Portfolio

Photon counting instruments

Bristol’s BB84 QKD system

Initial work focused on the electronics for QKD systems developed at the University of Bristol. In particular, the “Alice” and “Bob” electronics were developed for both the BB84 and reference frame independent systems, the latter funded by Nokia. The Nokia system included considerable mixed signal/RF design for the Lithium Niobate Polarisation controllers.

The “Bob” electronics for the BB84 system primarily consisted of a time tagger, a device which produces a timestamp for every received photon relative to the experiment’s start. This original device transferred timestamps via gigabit ethernet.

To enable wide spread adoption of “Bob’s” time tagging electronics, a generic USB 2.0 instrument was developed (shown below right), based around a Spartan 6 FPGA. The device included adjustable 12-bit input discriminators and configurable outputs to trigger pulsed lasers etc.

A photon counting instrument developed during my PhD.

The time-tagger achieved a precision of 26ps RMS (shown below left) across two channels or 18.4ps single channel precision. In addition to time-tagging, hardware-based Time Correlated Single Photon Counting (TCSPC) was demonstrated to enable higher detection/excitation rates for TCSPC LiDAR as measurable click/excitation rates were limited by USB 2.0 throughput. A hardware-based coincidence counter was also demonstrated, which enabled detection of all 28-1 combinations. Below right are the measured coincidence windows prior to offset calibration.

Left: timing precision for a pair of channels. Right: coincidence windows for all pair-wise combinations prior to offset calibration.

The USB 2.0 instrument was re-developed into a 16 input channel USB 3.0 based instrument using the new FX3 Cypress USB IC, with the hardware shown below left. The timing precision was reduced to 18.55ps RMS across two channels (shown below right) or 12.95ps RMS single channel precision.

USB 3 allows for higher tag transfer rates of approximately 40 megatags/s, which gives greater options for post-processing of time-stamps. This was developed during the “Low cost multichannel time tag technology” project.

Left: The 16-channel USB 3.0 timing instrument. Right: Typical precision across a pair of channels.

This instrument was expanded upon in the Attract funded project NXGTDC, to push the number of channels to 32 in addition to 8 configurable outputs. In addition to optimising the logic behind the time to digital converters (TDCs) to meet FPGA timing constraints, effort was placed into optimising the tag format to optimise throughput to approximately 80 megatags/s.

32-channel instrument developed for the NXGTDC project

LiDAR systems and electronics

The work undertaken by my (now graduated) PhD student Dr. Mala Sadik as part of the SPLICE (Single Photon Lidar Imaging of Carbon Emissions) project, focused on exploiting photon number resolving detectors (in particular, silicon photomultipliers) to create single photon sensitive LiDAR systems which utilise the received number of photons to build up the correlation faster. This can be thought of a as a combination of a TCSPC instrument in addition to custom designed fast flash-ADC which measures the amplitude of the detector’s output to determine the number of photons to add to a particular bin in the histogram. Below left is a photograph of the hardware developed and below right is a typical amplitude spectrum for 1 to 6 photon events for the silicon multiplier used in the work.
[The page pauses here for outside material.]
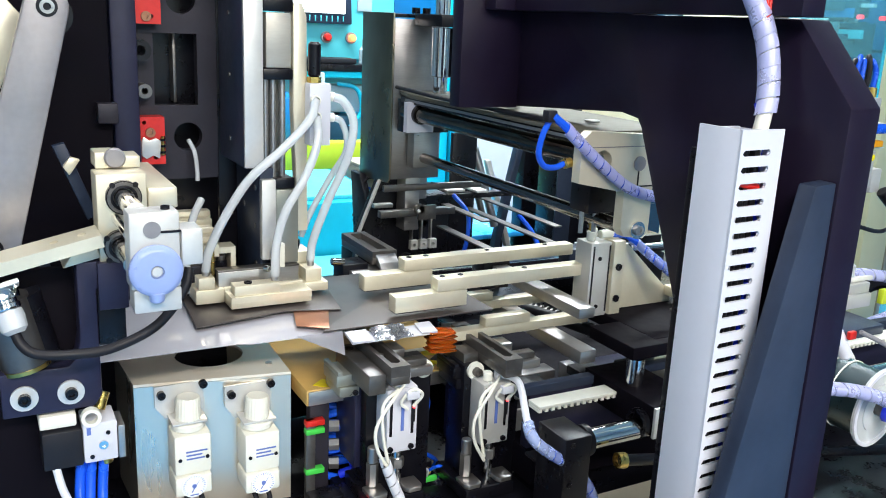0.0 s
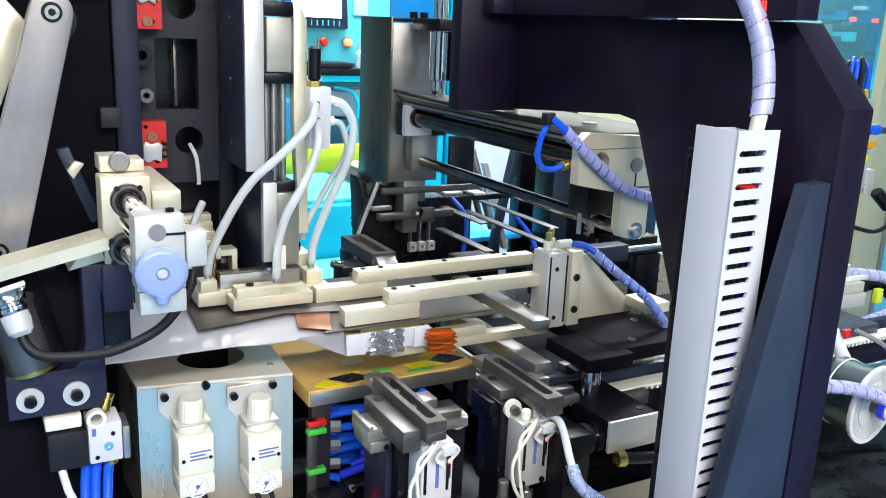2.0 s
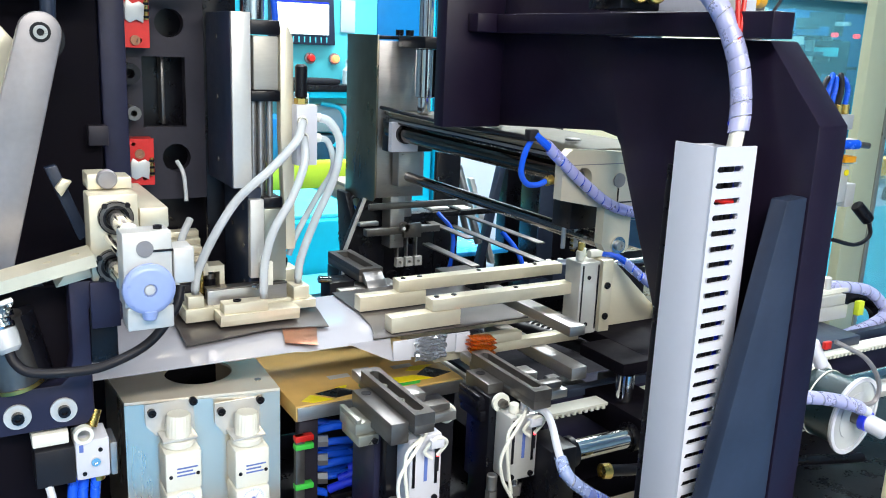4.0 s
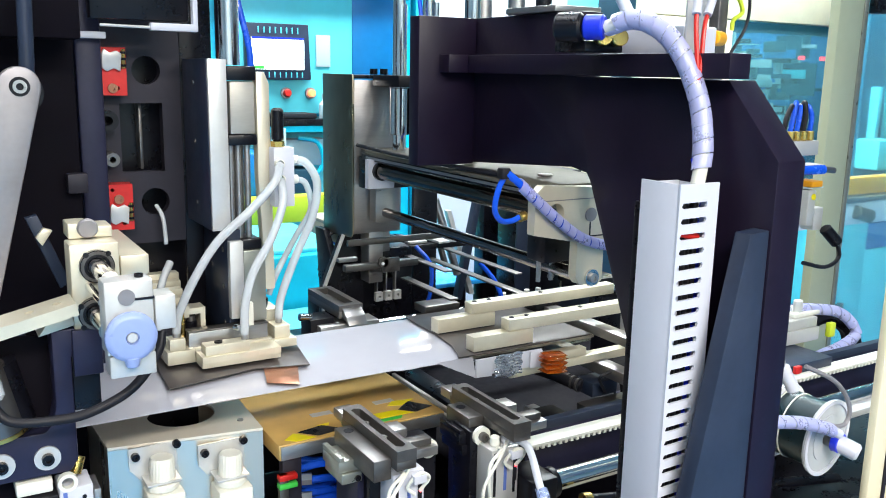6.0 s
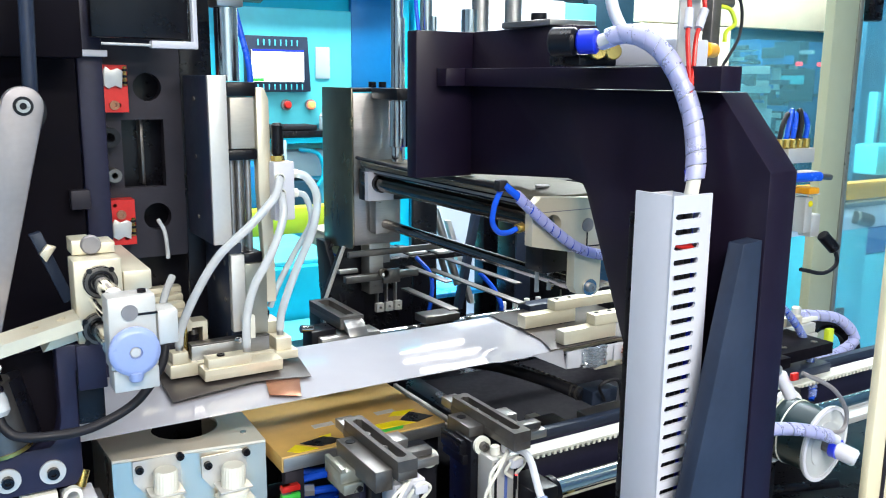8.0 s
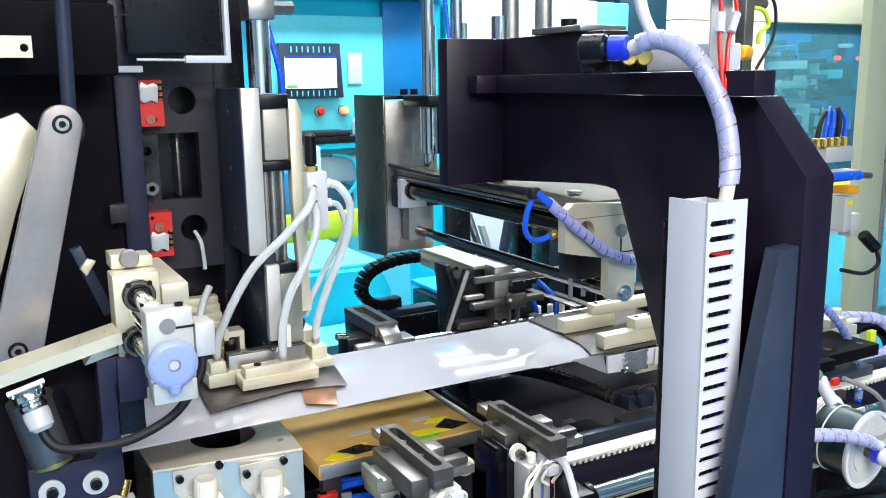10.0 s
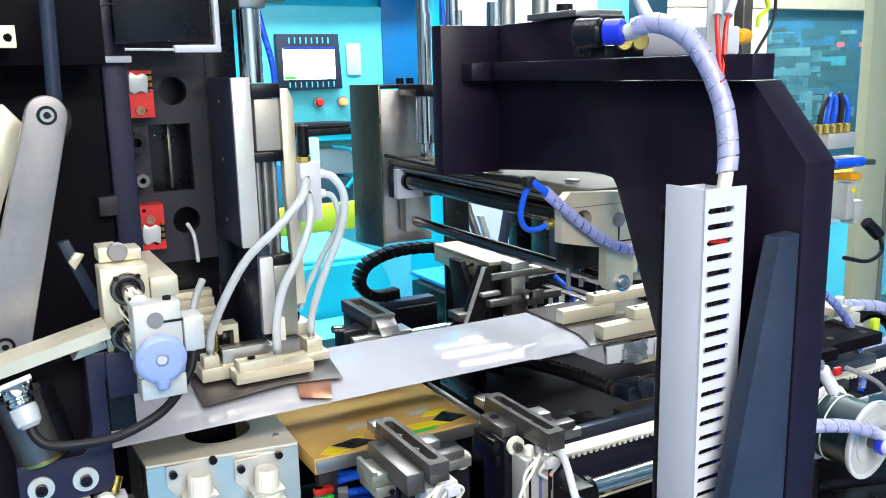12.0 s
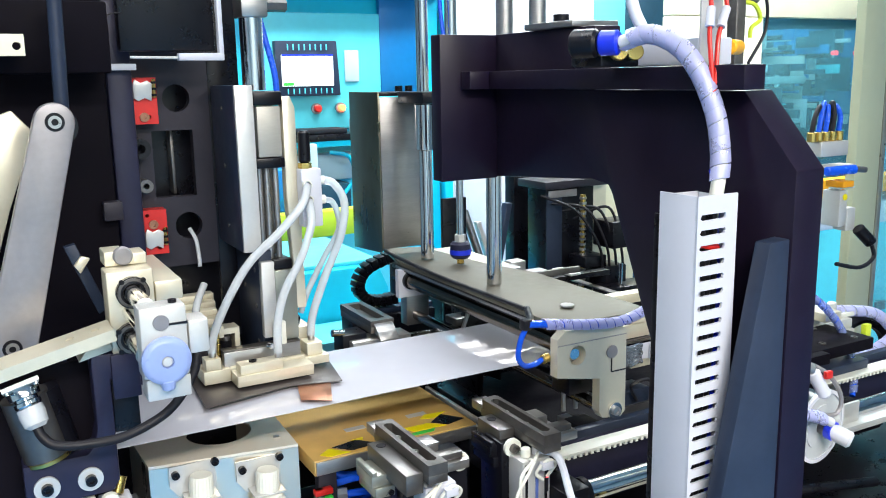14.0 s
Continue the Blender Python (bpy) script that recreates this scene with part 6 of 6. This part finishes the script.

Left: Time Correlated Photon Counter, a correlator capable of measuring the number of receieved photons and using that information in forming the correlation quicker. Right: Example amplitude spectrum from a Silicon Photomultiplier detector built.

The PASCAL TCSPC visible imaging system demonstrator

My most recent work has been on the PASCAL (Photon Absorption Spectroscopy Camera for Leaks) project, creating the electronics and signal processing to perform TCSPC imaging across a 5×5 detector array in real-time. To the left is a photograph of the visible demonstrator I built and further below is a YouTube video demonstrating count rate and TCSPC imaging.

 

A demonstration of the imaging system, showing the imaging of a laser beam via count rates (Count Rate imaging) and via TCSPC (Time Gated Imaging). First, the laser is switched off temporarily to show the real-time nature of the platform. The optical path length is then adjusted to demonstrate the time gated imaging using TCSPC.